(STATED TASK) Reproduce the data below in full and exclude every picture.

───── SOURCE EXCERPT

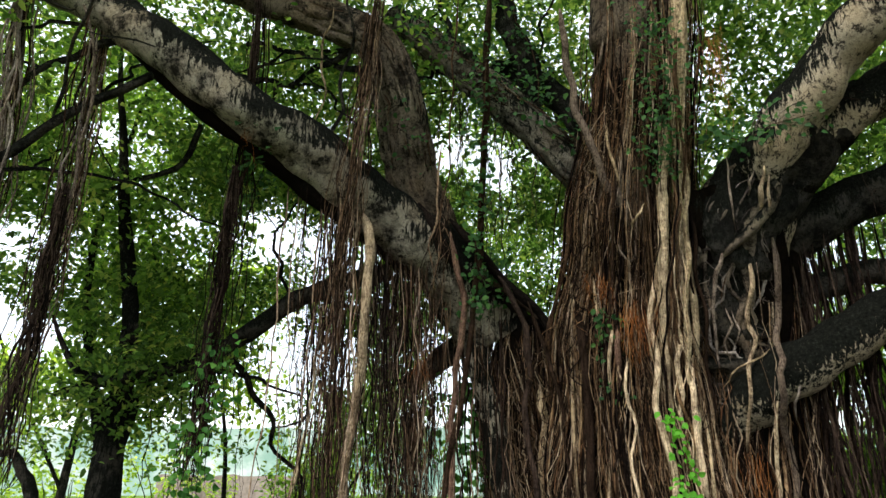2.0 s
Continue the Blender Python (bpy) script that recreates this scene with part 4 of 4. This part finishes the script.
ivy("climbing_vine", [(2.38, 4.83, 2.07), (2.41, 4.84, 1.84), (2.45, 4.84, 1.63), (2.41, 4.86, 1.47), (2.32, 4.89, 1.31), (2.29, 4.90, 1.15)], 120, 0.05, 0.052, mat_ivy_bright, 401, "bright green vine climbing the pale roots", True)
ivy("climbing_vine", [(0.99, 4.54, 4.99), (1.00, 4.99, 4.27), (1.01, 5.29, 3.62), (1.00, 5.51, 2.90)], 260, 0.07, 0.06, mat_ivy, 402, "dark ivy climbing the long straight root")
ivy("climbing_vine", [(2.23, 4.21, 5.14), (2.37, 4.40, 4.76), (2.41, 4.55, 4.32), (2.39, 4.68, 3.90)], 520, 0.12, 0.046, mat_ivy, 403, "dark small-leaved ivy on the upper trunk")
ivy("climbing_vine", [(-1.11, 5.80, 2.67), (-1.18, 5.86, 2.15), (-1.26, 5.86, 1.82), (-1.25, 5.86, 1.42)], 220, 0.10, 0.07, mat_ivy_mid, 404, "broad-leaved vine over the hanging root bundle")
ivy("climbing_vine", [(1.04, 6.12, 2.46), (1.02, 6.18, 1.97), (1.03, 6.21, 1.50), (1.01, 6.20, 1.09)], 320, 0.12, 0.075, mat_ivy_mid, 405, "leafy green vine hanging beside the trunk lobe")
ivy("climbing_vine", [(-0.84, 5.02, 4.37), (-0.86, 5.17, 4.21), (-1.00, 5.61, 4.03), (-0.97, 5.81, 3.83)], 120, 0.10, 0.07, mat_ivy, 406, "tuft of ivy under the pale limb")
ivy("climbing_vine", [(1.22, 5.63, 3.49), (1.21, 5.72, 3.21), (1.13, 5.69, 2.98)], 160, 0.10, 0.06, mat_ivy, 407, "dark ivy in the fork of the trunk")
ivy("climbing_vine", [(2.05, 5.19, 2.87), (2.08, 5.27, 2.50), (2.11, 5.27, 2.17)], 160, 0.05, 0.055, mat_ivy, 408, "thin ivy in a cleft of the trunk")
ivy("climbing_vine", [(2.86, 4.68, 4.32), (3.02, 4.45, 4.13), (3.12, 4.25, 4.16), (3.40, 4.17, 4.23)], 200, 0.14, 0.06, mat_ivy, 409, "ivy on the root of the stout limb")
ivy("climbing_vine", [(7.76, 3.02, 2.98), (7.78, 3.30, 2.17), (7.79, 3.16, 2.51)], 150, 0.16, 0.07, mat_leaf_light, 410, "light green shoots on the second trunk")

ivy("climbing_vine", [(2.05, 5.25, 4.35), (1.62, 5.35, 4.80), (1.20, 5.45, 5.20), (0.80, 5.60, 5.65), (0.45, 5.75, 6.05)], 300, 0.17, 0.060, mat_ivy, 411, "dark ivy over the mossy limb behind the trunk")
ivy("climbing_vine", [(1.62, 5.42, 4.95), (1.60, 5.42, 5.45), (1.45, 5.42, 5.85), (1.36, 5.35, 6.30)], 220, 0.15, 0.060, mat_ivy, 412, "dark ivy round the upright limb")
ivy("climbing_vine", [(0.40, 5.40, 5.05), (0.35, 5.45, 4.70), (0.45, 5.55, 4.35)], 90, 0.14, 0.055, mat_ivy, 413, "sparse ivy on the rising limb")

# ---- single roots and rust-coloured root hair ----
root([(2.65, 4.56, 5.65), (2.65, 4.58, 5.29), (2.63, 4.62, 4.96), (2.63, 4.71, 4.75), (2.63, 4.81, 4.66)], 0.091, 760, 0.010, 0.45, mat_root_pale, "broad pale tan root on the upper trunk")
root([(2.61, 4.76, 4.74), (2.62, 4.77, 4.19), (2.69, 4.86, 4.08), (2.71, 4.93, 3.90), (2.69, 4.92, 3.62), (2.73, 5.04, 3.30), (2.74, 5.05, 2.90), (2.77, 5.19, 2.43), (2.75, 5.19, 2.19), (2.69, 5.10, 1.95), (2.66, 5.12, 1.59), (2.66, 5.12, 1.13)], 0.028, 761, 0.010, 1, mat_root_pale, "tan aerial root on the front of the trunk")
root([(2.52, 4.63, 5.16), (2.55, 4.65, 4.61), (2.60, 4.77, 4.08), (2.65, 4.92, 3.72), (2.67, 5.04, 3.29), (2.69, 5.09, 2.90), (2.70, 5.13, 2.61), (2.64, 5.03, 2.21), (2.65, 5.07, 1.94), (2.69, 5.09, 1.55), (2.79, 5.30, 1.12)], 0.026, 762, 0.010, 1, mat_root_pale, "tan aerial root on the front of the trunk")
root([(2.47, 4.71, 4.68), (2.49, 4.75, 4.15), (2.47, 4.82, 3.91), (2.45, 4.84, 3.60), (2.48, 4.96, 3.24), (2.49, 5.05, 2.97), (2.49, 5.11, 2.64), (2.47, 5.13, 2.31), (2.51, 5.17, 1.95), (2.56, 5.17, 1.59), (2.59, 5.15, 1.13)], 0.044, 763, 0.010, 1.2, mat_root_pale, "thick pale root fused to the trunk")
root([(2.51, 5.17, 3.26), (2.42, 5.05, 3.06), (2.39, 5.11, 2.82), (2.40, 5.08, 2.57), (2.36, 5.05, 2.29), (2.35, 5.05, 2.11), (2.40, 5.05, 1.84), (2.42, 5.02, 1.59), (2.38, 5.00, 1.14)], 0.024, 764, 0.010, 1.1, mat_root_pale, "tan aerial root on the front of the trunk")
root([(2.66, 5.27, 2.94), (2.58, 5.02, 2.58), (2.53, 5.04, 2.44), (2.56, 5.06, 2.21), (2.55, 5.11, 1.94), (2.59, 5.11, 1.77), (2.53, 5.07, 1.50), (2.48, 4.95, 1.14)], 0.022, 765, 0.010, 1, mat_root_pale, "tan aerial root on the front of the trunk")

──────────

(RESULT OF THIS TASK)
2.0 s
Continue the Blender Python (bpy) script that recreates this scene with part 4 of 4. This part finishes the script.
ivy("climbing_vine", [(2.38, 4.83, 2.07), (2.41, 4.84, 1.84), (2.45, 4.84, 1.63), (2.41, 4.86, 1.47), (2.32, 4.89, 1.31), (2.29, 4.90, 1.15)], 120, 0.05, 0.052, mat_ivy_bright, 401, "bright green vine climbing the pale roots", True)
ivy("climbing_vine", [(0.99, 4.54, 4.99), (1.00, 4.99, 4.27), (1.01, 5.29, 3.62), (1.00, 5.51, 2.90)], 260, 0.07, 0.06, mat_ivy, 402, "dark ivy climbing the long straight root")
ivy("climbing_vine", [(2.23, 4.21, 5.14), (2.37, 4.40, 4.76), (2.41, 4.55, 4.32), (2.39, 4.68, 3.90)], 520, 0.12, 0.046, mat_ivy, 403, "dark small-leaved ivy on the upper trunk")
ivy("climbing_vine", [(-1.11, 5.80, 2.67), (-1.18, 5.86, 2.15), (-1.26, 5.86, 1.82), (-1.25, 5.86, 1.42)], 220, 0.10, 0.07, mat_ivy_mid, 404, "broad-leaved vine over the hanging root bundle")
ivy("climbing_vine", [(1.04, 6.12, 2.46), (1.02, 6.18, 1.97), (1.03, 6.21, 1.50), (1.01, 6.20, 1.09)], 320, 0.12, 0.075, mat_ivy_mid, 405, "leafy green vine hanging beside the trunk lobe")
ivy("climbing_vine", [(-0.84, 5.02, 4.37), (-0.86, 5.17, 4.21), (-1.00, 5.61, 4.03), (-0.97, 5.81, 3.83)], 120, 0.10, 0.07, mat_ivy, 406, "tuft of ivy under the pale limb")
ivy("climbing_vine", [(1.22, 5.63, 3.49), (1.21, 5.72, 3.21), (1.13, 5.69, 2.98)], 160, 0.10, 0.06, mat_ivy, 407, "dark ivy in the fork of the trunk")
ivy("climbing_vine", [(2.05, 5.19, 2.87), (2.08, 5.27, 2.50), (2.11, 5.27, 2.17)], 160, 0.05, 0.055, mat_ivy, 408, "thin ivy in a cleft of the trunk")
ivy("climbing_vine", [(2.86, 4.68, 4.32), (3.02, 4.45, 4.13), (3.12, 4.25, 4.16), (3.40, 4.17, 4.23)], 200, 0.14, 0.06, mat_ivy, 409, "ivy on the root of the stout limb")
ivy("climbing_vine", [(7.76, 3.02, 2.98), (7.78, 3.30, 2.17), (7.79, 3.16, 2.51)], 150, 0.16, 0.07, mat_leaf_light, 410, "light green shoots on the second trunk")

ivy("climbing_vine", [(2.05, 5.25, 4.35), (1.62, 5.35, 4.80), (1.20, 5.45, 5.20), (0.80, 5.60, 5.65), (0.45, 5.75, 6.05)], 300, 0.17, 0.060, mat_ivy, 411, "dark ivy over the mossy limb behind the trunk")
ivy("climbing_vine", [(1.62, 5.42, 4.95), (1.60, 5.42, 5.45), (1.45, 5.42, 5.85), (1.36, 5.35, 6.30)], 220, 0.15, 0.060, mat_ivy, 412, "dark ivy round the upright limb")
ivy("climbing_vine", [(0.40, 5.40, 5.05), (0.35, 5.45, 4.70), (0.45, 5.55, 4.35)], 90, 0.14, 0.055, mat_ivy, 413, "sparse ivy on the rising limb")

# ---- single roots and rust-coloured root hair ----
root([(2.65, 4.56, 5.65), (2.65, 4.58, 5.29), (2.63, 4.62, 4.96), (2.63, 4.71, 4.75), (2.63, 4.81, 4.66)], 0.091, 760, 0.010, 0.45, mat_root_pale, "broad pale tan root on the upper trunk")
root([(2.61, 4.76, 4.74), (2.62, 4.77, 4.19), (2.69, 4.86, 4.08), (2.71, 4.93, 3.90), (2.69, 4.92, 3.62), (2.73, 5.04, 3.30), (2.74, 5.05, 2.90), (2.77, 5.19, 2.43), (2.75, 5.19, 2.19), (2.69, 5.10, 1.95), (2.66, 5.12, 1.59), (2.66, 5.12, 1.13)], 0.028, 761, 0.010, 1, mat_root_pale, "tan aerial root on the front of the trunk")
root([(2.52, 4.63, 5.16), (2.55, 4.65, 4.61), (2.60, 4.77, 4.08), (2.65, 4.92, 3.72), (2.67, 5.04, 3.29), (2.69, 5.09, 2.90), (2.70, 5.13, 2.61), (2.64, 5.03, 2.21), (2.65, 5.07, 1.94), (2.69, 5.09, 1.55), (2.79, 5.30, 1.12)], 0.026, 762, 0.010, 1, mat_root_pale, "tan aerial root on the front of the trunk")
root([(2.47, 4.71, 4.68), (2.49, 4.75, 4.15), (2.47, 4.82, 3.91), (2.45, 4.84, 3.60), (2.48, 4.96, 3.24), (2.49, 5.05, 2.97), (2.49, 5.11, 2.64), (2.47, 5.13, 2.31), (2.51, 5.17, 1.95), (2.56, 5.17, 1.59), (2.59, 5.15, 1.13)], 0.044, 763, 0.010, 1.2, mat_root_pale, "thick pale root fused to the trunk")
root([(2.51, 5.17, 3.26), (2.42, 5.05, 3.06), (2.39, 5.11, 2.82), (2.40, 5.08, 2.57), (2.36, 5.05, 2.29), (2.35, 5.05, 2.11), (2.40, 5.05, 1.84), (2.42, 5.02, 1.59), (2.38, 5.00, 1.14)], 0.024, 764, 0.010, 1.1, mat_root_pale, "tan aerial root on the front of the trunk")
root([(2.66, 5.27, 2.94), (2.58, 5.02, 2.58), (2.53, 5.04, 2.44), (2.56, 5.06, 2.21), (2.55, 5.11, 1.94), (2.59, 5.11, 1.77), (2.53, 5.07, 1.50), (2.48, 4.95, 1.14)], 0.022, 765, 0.010, 1, mat_root_pale, "tan aerial root on the front of the trunk")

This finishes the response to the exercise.